The reconstruction backbone is a multimodal large language model (MLLM). Visual features of image elements are encoded by a vision encoder and projector, while textual content and the operation token are tokenized as text. All tokens are concatenated into a single sequence and fed to the LLM, which predicts a JSON‑style list of element attributes (id, x, y, width, height, etc.). Training uses a negative log‑likelihood loss on the predicted attributes. Because the same model is fine‑tuned on all four actions, ReLayout becomes a versatile editor capable of handling any of the defined operations without needing separate networks.
Experiments compare ReLayout against a GPT‑4o‑based baseline and several state‑of‑the‑art layout‑generation or design‑generation models (e.g., VLC, Graphist, FlexDM, LaDeCo). Evaluation metrics include editing accuracy (mean absolute error of coordinates/dimensions), structure preservation (graph edit distance between original and edited relation graphs), visual quality (FID), and human user studies (5‑point Likert scale). ReLayout consistently outperforms baselines, achieving a 15‑20 % improvement in structure‑preservation scores and higher user satisfaction, especially regarding the maintenance of the original design intent. The authors also demonstrate extensions to language‑guided editing (natural‑language commands) and composite editing (multiple actions applied simultaneously), showing the framework’s flexibility.

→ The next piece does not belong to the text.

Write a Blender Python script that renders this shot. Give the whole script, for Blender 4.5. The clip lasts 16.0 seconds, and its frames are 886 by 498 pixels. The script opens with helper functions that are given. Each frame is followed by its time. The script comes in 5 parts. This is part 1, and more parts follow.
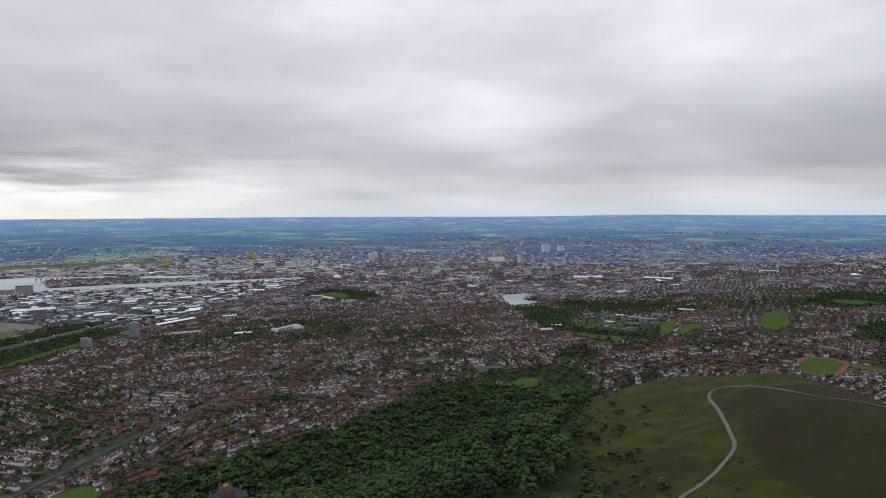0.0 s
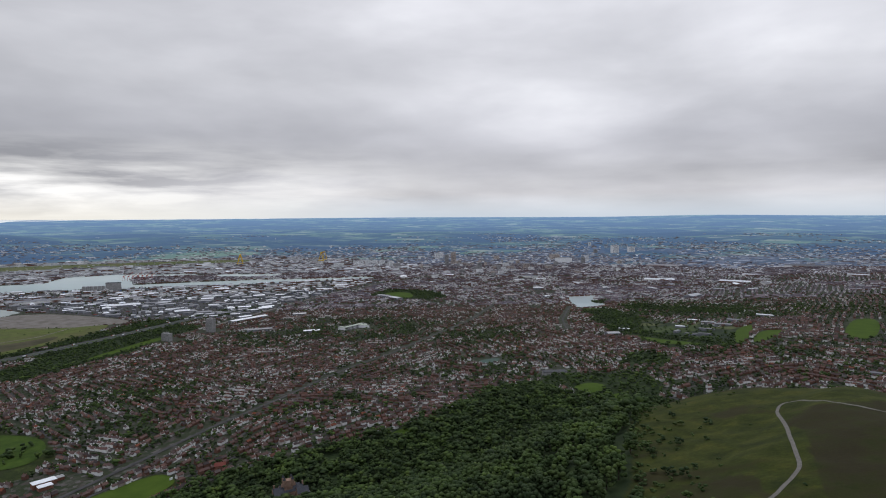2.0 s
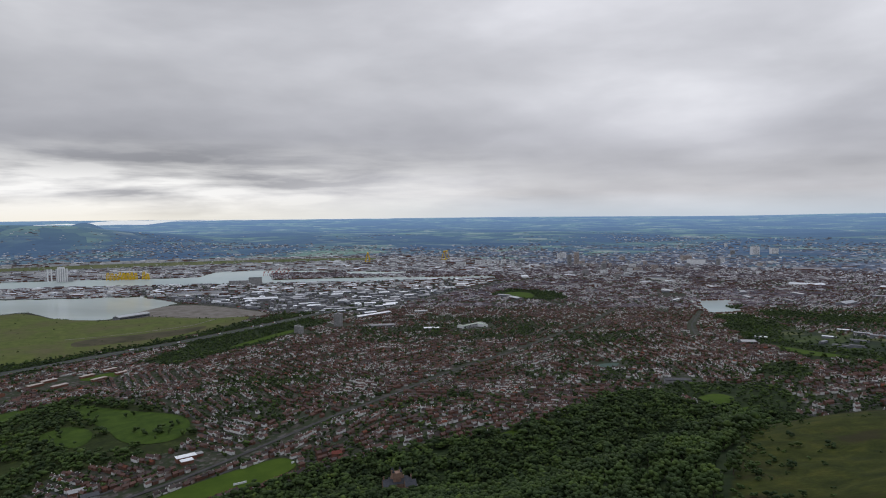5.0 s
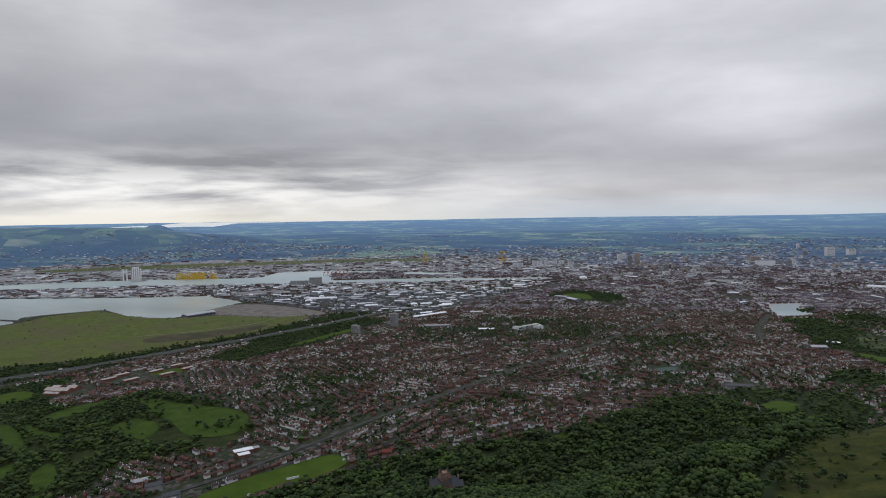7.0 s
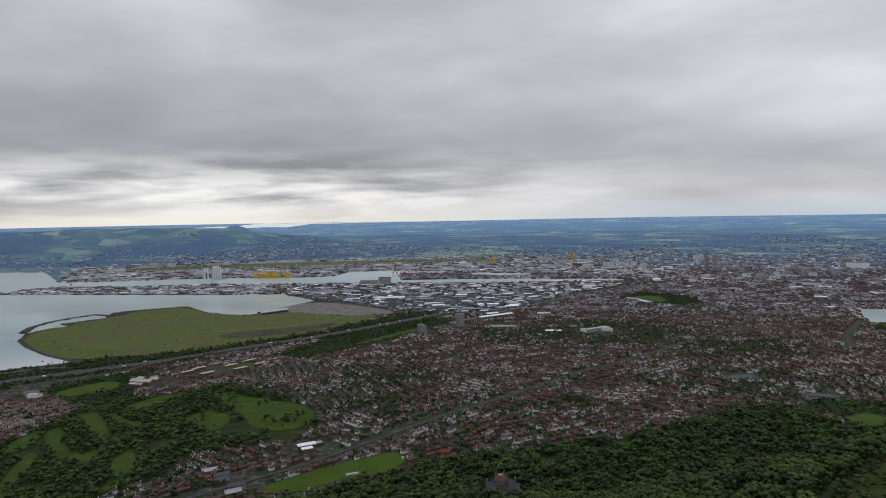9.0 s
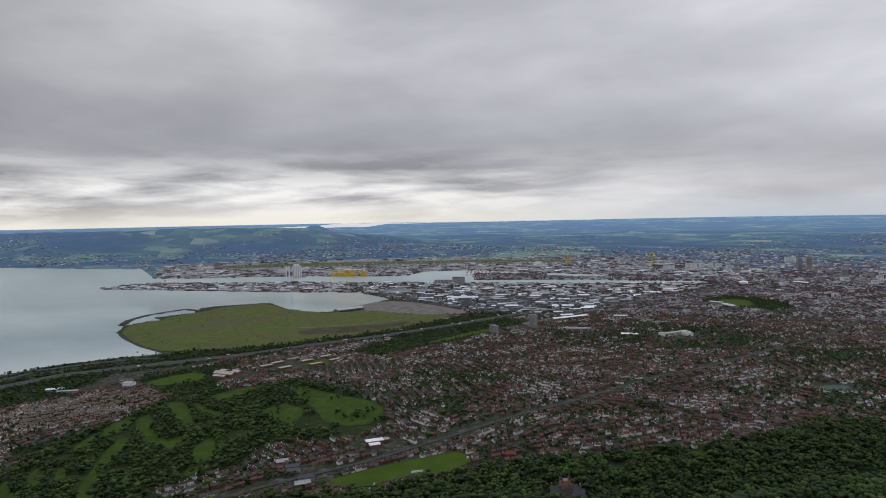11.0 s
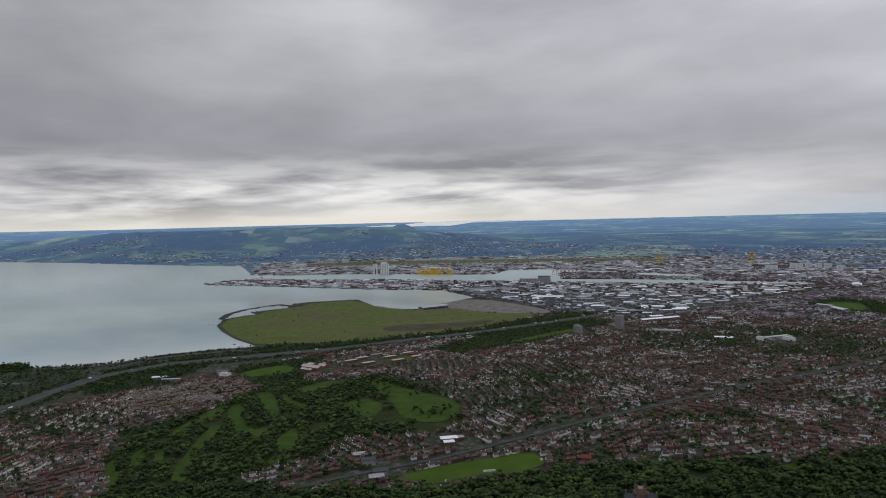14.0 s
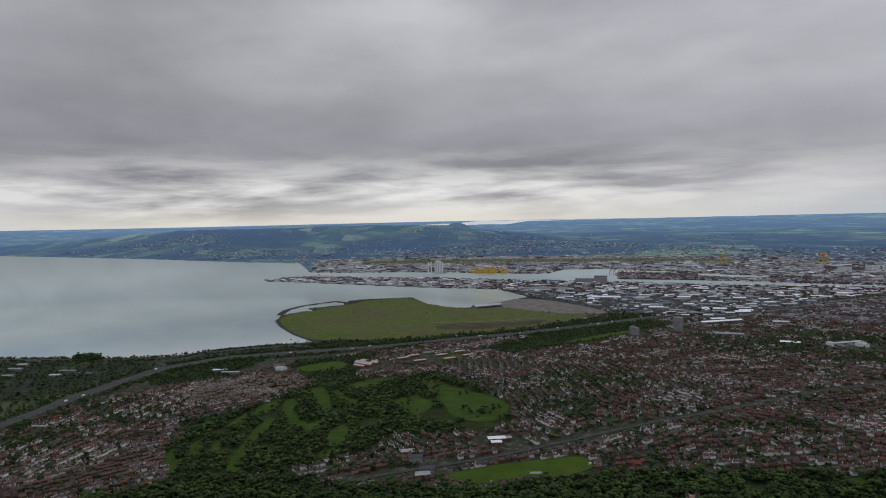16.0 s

Key contributions are: (1) defining the design layout editing problem and a standardized operation format; (2) introducing a relation‑graph constraint to enforce layout structure; (3) devising a self‑supervised reconstruction objective that eliminates the need for costly triplet datasets; (4) leveraging a multimodal LLM to build a single model that handles multiple editing actions. Limitations include reliance on heuristic rules for relationship extraction, focus on only image and text modalities, and lack of support for more complex vector graphics or style attributes. Future work may replace heuristics with learned relationship detectors and broaden the attribute space (colors, effects, layers).
In summary, ReLayout presents a novel, data‑efficient solution for automated design layout editing. By coupling explicit structural constraints with a versatile multimodal language model, it achieves high‑quality, accurate edits while preserving the spatial coherence of the original design, opening new possibilities for rapid prototyping, UI/UX automation, and large‑scale graphic design pipelines.